メインメニューをとばして、このページの本文エリアへ

角田ファミリーが狙った生活保護ピンハネと消えた受給者の足跡

小野一光 ノンフィクションライター

 現在までに判明しているだけで、周辺での死者・行方不明者が10人を超えている尼崎連続変死事件。未曾有の大量殺人事件であるにもかかわらず、2012年12月に主犯の角田美代子が兵庫県警本部内の留置場で自殺したことで、事件の全容解明には暗雲が垂れ込めている。

 この事件では兵庫県尼崎市に住む角田美代子が、自身の形成した”角田ファミリー”を率いて親族や第三者の家に乗り込み、恫喝を繰り返しながら家族間での監視や暴力を強要。多額の現金を奪い取り、その過程で多くの死者が出た。そのためこれまでは、角田ファミリーによる特定の家族に向けられた犯行ばかりが報じられてきた。

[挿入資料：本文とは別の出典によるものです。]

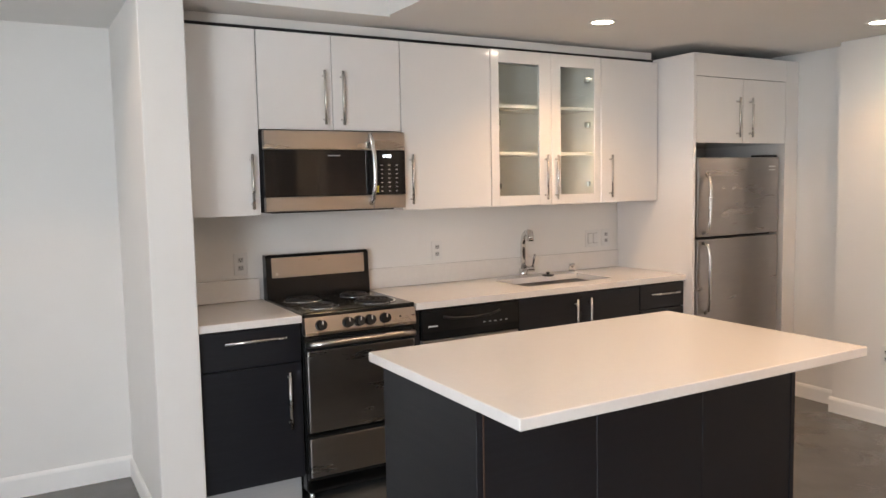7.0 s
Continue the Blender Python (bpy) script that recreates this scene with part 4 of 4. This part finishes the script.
bm = bmesh.new()
rows_v = [-700, -40, 0.0, 0.3, 1.6, 3.2, 3.38, 3.42, 8, 20, 40, 75, 800]
prev = None
for v in rows_v:
    row = [bm.verts.new((u, -v, ground_z(v) - 0.004)) for u in (-800, -30, 0, 30, 800)]
    if prev:
        for k in range(4):
            bm.faces.new((prev[k], prev[k + 1], row[k + 1], row[k]))
    prev = row
bmesh.ops.recalc_face_normals(bm, faces=bm.faces)
if sum(f.normal.z for f in bm.faces) < 0:
    bmesh.ops.reverse_faces(bm, faces=bm.faces)
solo("ground", bm, ASPH, "pale sunlit asphalt street", "road", "structure", SOUTH)
strip(0.27, 3.19, -40, 40, 20, EARTH, "planting_bed", "dry sloping planting bed outside the window", "ground", 0.006)
solo("kerb", bm_box((-40, -3.42, -1.9), (40, -3.2, -1.42), 0.01), WALK, "concrete street kerb", "kerb", "structure", SOUTH)


def at_ray(u, v, rz=0.0):
    """A place out of doors on the ground: u along the facade, v out from it."""
    return SOUTH @ pose(u, -v, ground_z(v), 0, 0, rz)


def place(x, y, rz=0.0):
    """The same from plan coordinates, standing on the ground."""
    q = SOUTH.inverted() @ Vector((x, y, 0))
    return at_ray(q.x, -q.y, rz)


# far pavements
far_pave = solo("pavement", bm_box((-60, -52.5, -0.86), (60, -48.8, -0.70), 0.02), WALK, "far concrete pavement with kerb", "pavement", "structure", SOUTH)
corner_m = SOUTH.inverted() @ Vector((-8.2, -28.5, 0))
cz = ground_z(-corner_m.y)
bm = bmesh.new()
cu, cv = corner_m.x, corner_m.y
pts = [(cu - 1.5, cv + 6.6), (cu + 14, cv + 7.2), (cu + 14, cv - 5.5), (cu - 3.0, cv - 5.0), (cu - 4.6, cv - 3.5), (cu - 5.2, cv - 0.5), (cu - 4.4, cv + 3.5), (cu - 3.2, cv + 5.6)]
vs = [bm.verts.new((x, y, cz + 0.10)) for x, y in pts]
f = bm.faces.new(vs)
r = bmesh.ops.extrude_face_region(bm, geom=[f])
bmesh.ops.translate(bm, verts=[g for g in r["geom"] if isinstance(g, bmesh.types.BMVert)], vec=(0, 0, -0.6))
bmesh.ops.recalc_face_normals(bm, faces=bm.faces)
solo("pavement_corner", bm, WALK, "concrete street corner with worn yellow kerb", "pavement", "structure", SOUTH)
solo("kerb_ramp", bm_box((cu - 4.6, cv + 0.2, cz + 0.10), (cu - 2.9, cv + 3.2, cz + 0.115), 0.01), YELLOWP, "worn yellow kerb ramp", "pavement", "structure", SOUTH)


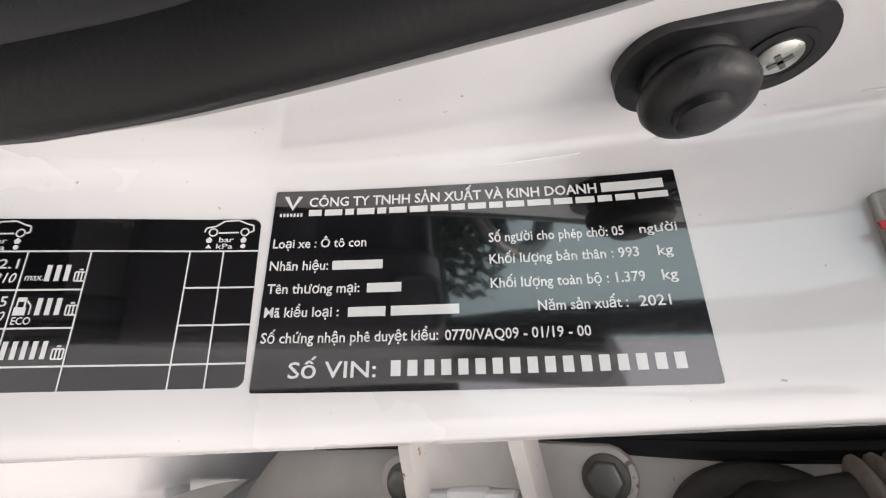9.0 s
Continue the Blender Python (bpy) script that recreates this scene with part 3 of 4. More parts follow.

 私は一連の事件について、12年10月に尼崎市内の民家から3遺体が発見されて以降、現地での取材を始めた。最初のうちは明らかになった被害者の周辺から、やがて角田ファミリーの周辺へと取材範囲を広げていった。そうした流れのなかで、ごく一部の関係者から、「美代子は生活保護受給者を食い物にしていた。また、現在も逮捕されていないその仲間は、いまも同じことを続けている」との情報が入ってくるようになった。

 尼崎市の人口は約45万人で、そのうち生活保護を受けている住民は1万8千人近くいる(13年3月時点=同市ホームページより)。人口比率でいえば、兵庫県下でもっとも生活保護の受給率が高い自治体だ。それは行政によるセーフティーネットが機能していることの証でもある。

 やがて私のもとに、第三者を通じて情報提供者が現れた。その人物、A氏は美代子の内縁の夫である通名・東こと鄭頼太郎と留置場で同房にいた男性だった。

 A氏は頼太郎と雑談を繰り返すなかで、これまで明るみに出ていない殺人があること、さらにはそのなかに、生活保護費の搾取を目的に同居させられた人物がいるとの話を聞いていた。